“The Torah was commanded to us from Moshe; its inheritance is the community of Jacob’s.”
— Devarim 33:4
Near the end of the Torah reading cycle, we are reminded that this holy, rich, and complex text is the inheritance of “kehillat Yaakov,” the community of Jacob. An interesting mashal, or tale, in VaYikra Raba explains that the “community of Jacob” is the community of all Jews (meaning, it was not limited to the elite scholarly class).
Prior to the printing press, mass communication, and the Internet, the Torah, Mishnah, and Gemara (albeit its two versions) bound the global Jewish community together, despite the great distances separating them. Beyond the central texts, local knowledge and interpretation are what nurtured the development of minhagim, or local customs, many of which have sustained the test of time.
Now that the distance between communities is merely geographical, and as communication flows from all ends of the earth with rapid speed and response, it seems that our lack of isolation is preventing local minhagim, customs indigenous to a community, from arising. On the other hand, globalization has helped to spread unique practices — as demonstrated by the profusion of women’s Megillah readings in Orthodox communities.
If customs are not generated and nurtured in isolated locales, is it viable for unique customs that arise from multinational cross-sections of “kehillat Yaakov,” the Jewish people, to be sustained for generations?
— Ravit Greenberg
Ravit Greenberg marks a historical shift in interpreting the word vkhve(kehillah/qehillah/kehiloh). Traditionally rendered as “congregation” or “assembly,” Greenberg translates this keyword as “community,” reflecting a strikingly contemporary idea about Jewish self-conception. Her translation also reveals the nebulousness of the word “community,” whose usage spiked after the 1960s.
In antiquity, qehillah referred to a call to assemble, gathering flocks of sheep as well as people around a shepherd. For most of the post-diasporic period after 70 A.D., it designated Jewish self-government, with Jews running their own local affairs, often with elitist, class-based authority. Historically, kehiles in European cities and shtetlach and their official leadership (the kohol) were not associated with the warmth, hominess, or creativity now implicit in American notions of “community.”
Greenberg expresses an anxiety about the dissolution of distinctiveness and novelty in a globalized age. Yet, in her imagining of the biblical “congregation of Jacob” as a distinct, egalitarian formation, we see how those who seek particular Jewish togetherness continue to create new assemblies, calling them sometimes “kehillah” or sometimes “community,” or occasionally both interchangeably. These shouldn’t be mistaken for the ancient, imagined convocations, but rather as something new — new institutions rooted in their particular time and place.
— Robert Adler Peckerar
The dictionary defines “custom” as “convention” or a practice so long established that it has the force of law. So, to speak of “customs” is to assume practices that do endure. Perhaps we might better ask what motivates the development of new customs. And what do minhagim, which have stood the test of time, have in common? Rabbi Shneur Zalman of Liadi, founder of Chabad Hasidism, saw minhag as an expression of the desire to connect with the divine, surpassing even the bond achieved through the letter of the law.

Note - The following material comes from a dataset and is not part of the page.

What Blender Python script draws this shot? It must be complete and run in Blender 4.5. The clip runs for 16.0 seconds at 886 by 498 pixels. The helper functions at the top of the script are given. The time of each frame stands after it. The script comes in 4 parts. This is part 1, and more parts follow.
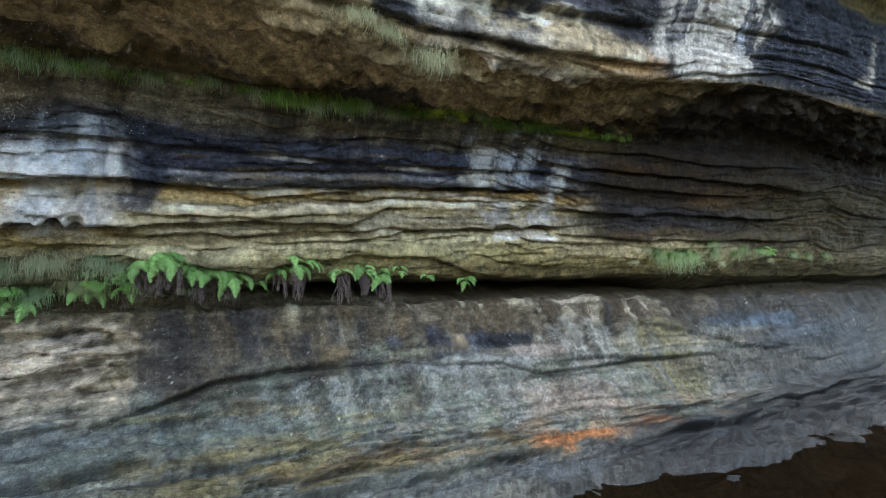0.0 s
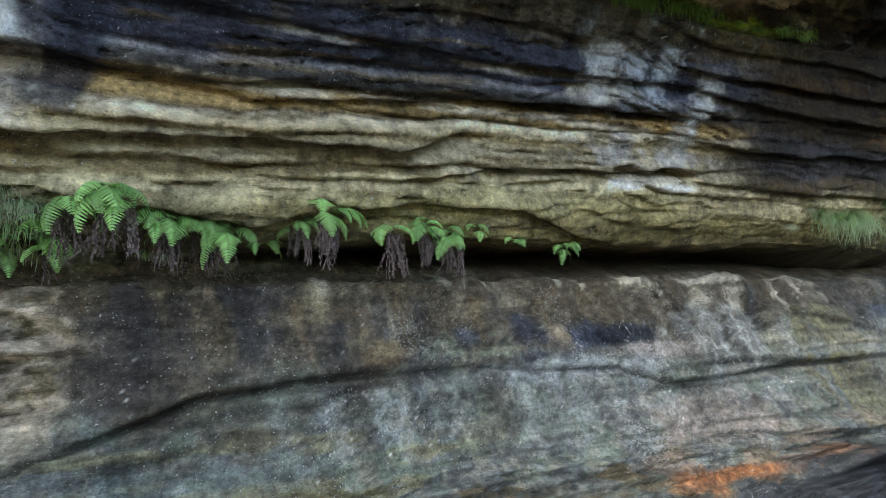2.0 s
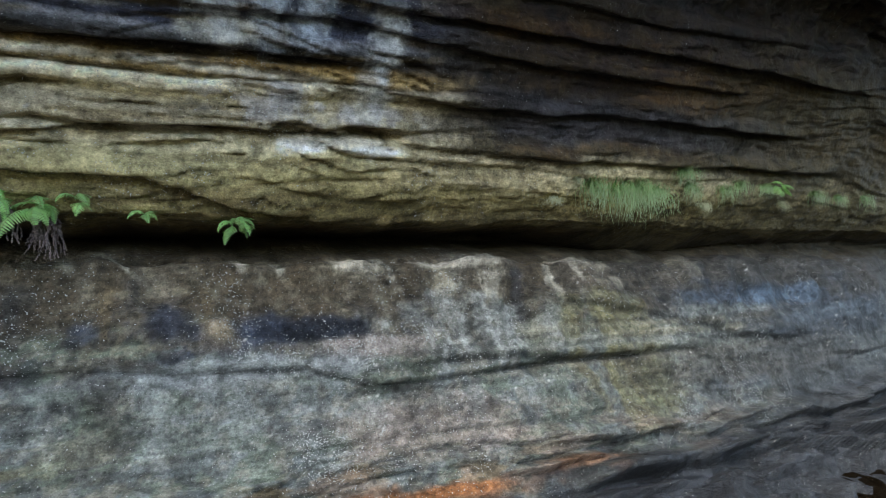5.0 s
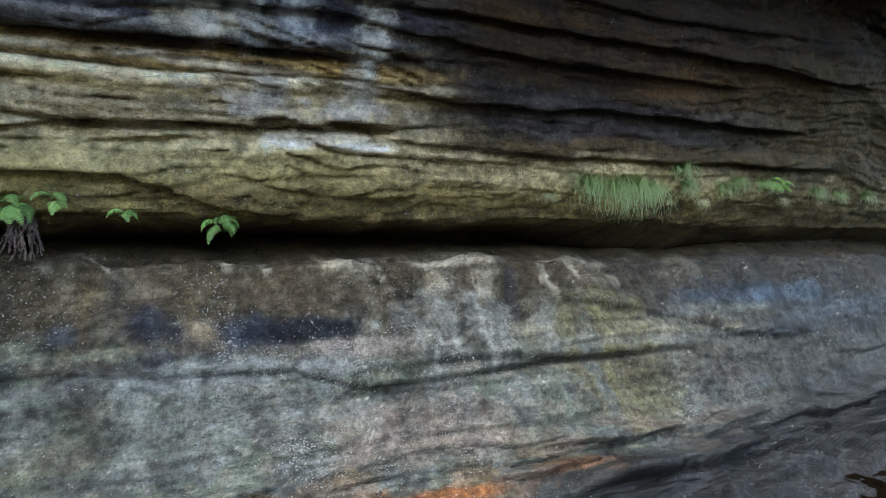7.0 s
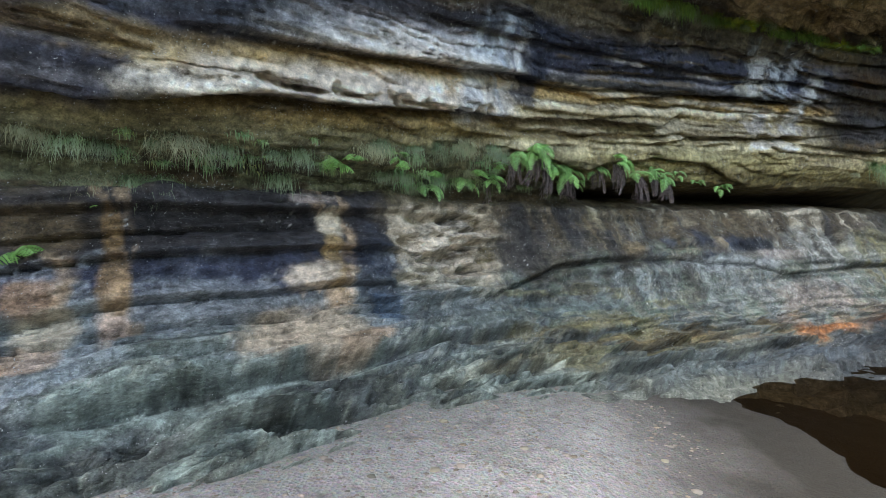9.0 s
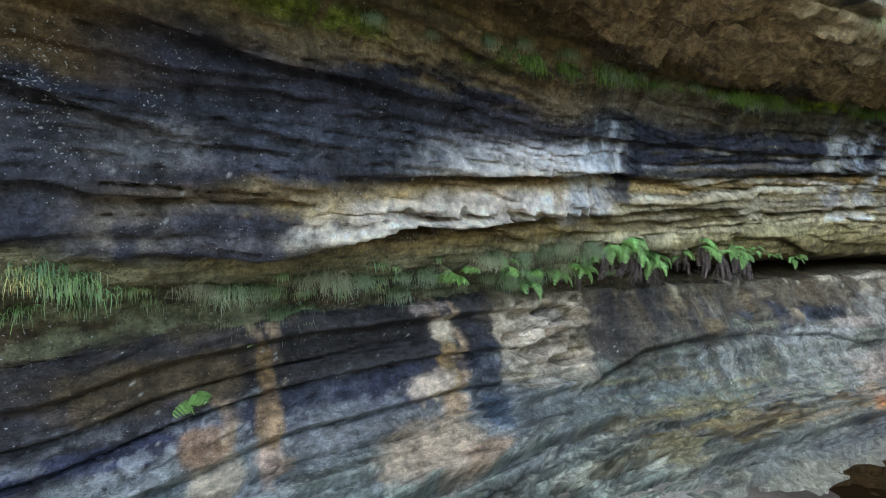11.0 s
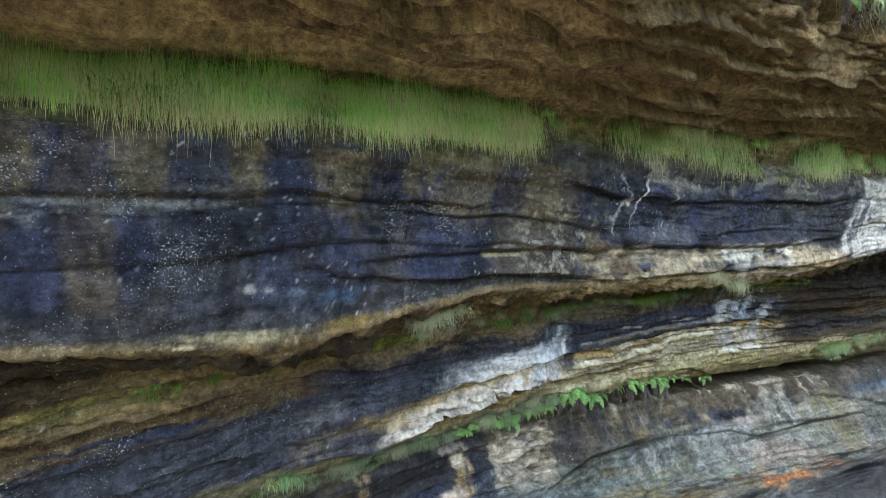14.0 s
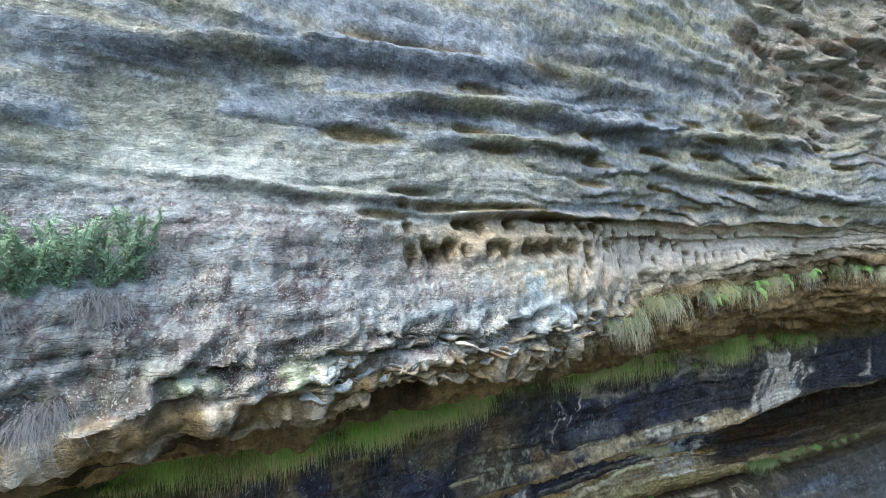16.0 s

Consider some widely accepted customs initiated in the last century: Rabbi Meir Shapiro in the early 1920s instituted the study of Daf Yomi; the Lubavitcher Rebbe z”l, taught that young girls should light Shabbat candles in 1974 and, also, in 1983, began the custom of parents bringing children to shul on Shavuot to hear the Ten Commandments. Nurturing new customs as a means of self-expression has its appeal, but, historically, those that assumed the force of law and were sustained for generations arose out of a concern for the integrity of “morasha” — the legacy of Torah m’Sinai — ensuring the perpetuation of the divine covenant by which the Jewish people are a “holy nation.”
— Baila Olidort
Seven years ago, I moved from Manhattan’s Upper East Side to the Upper West Side, in large measure, in order to live in a vibrant, dense, and diverse Jewish community. I have not been disappointed. My new neighborhood features established congregations diverse in theology, style, and formality. We have the Diaspora’s largest concentration of independent minyanim; kosher eateries are abundant; and several institutions — new and old — provide a wide range of formal and informal educational opportunities for children and adults. We find truly variegated Jewish life spanning just three urban zip codes.
And yet, the neighborhood’s rich tapestry of Jewish life belies any concerns for the homogenization of Judaism. Here, we also find deeply rooted differences in religious orientation, politics, demographics, cultural style — and in their approaches to being Jewish.
In short, despite the advances in high-speed communication and social media, the cultural homogenization of Jewish life and minhagim has yet to happen. And the Upper West Side remains distinctively Upper West Side — its assorted communities remain varied and distinctive in their own right. Since the onset of modernity, commentators have predicted the end of localism and the triumph of globalism. The world is waiting for their predictions to come true, and so are the Jews.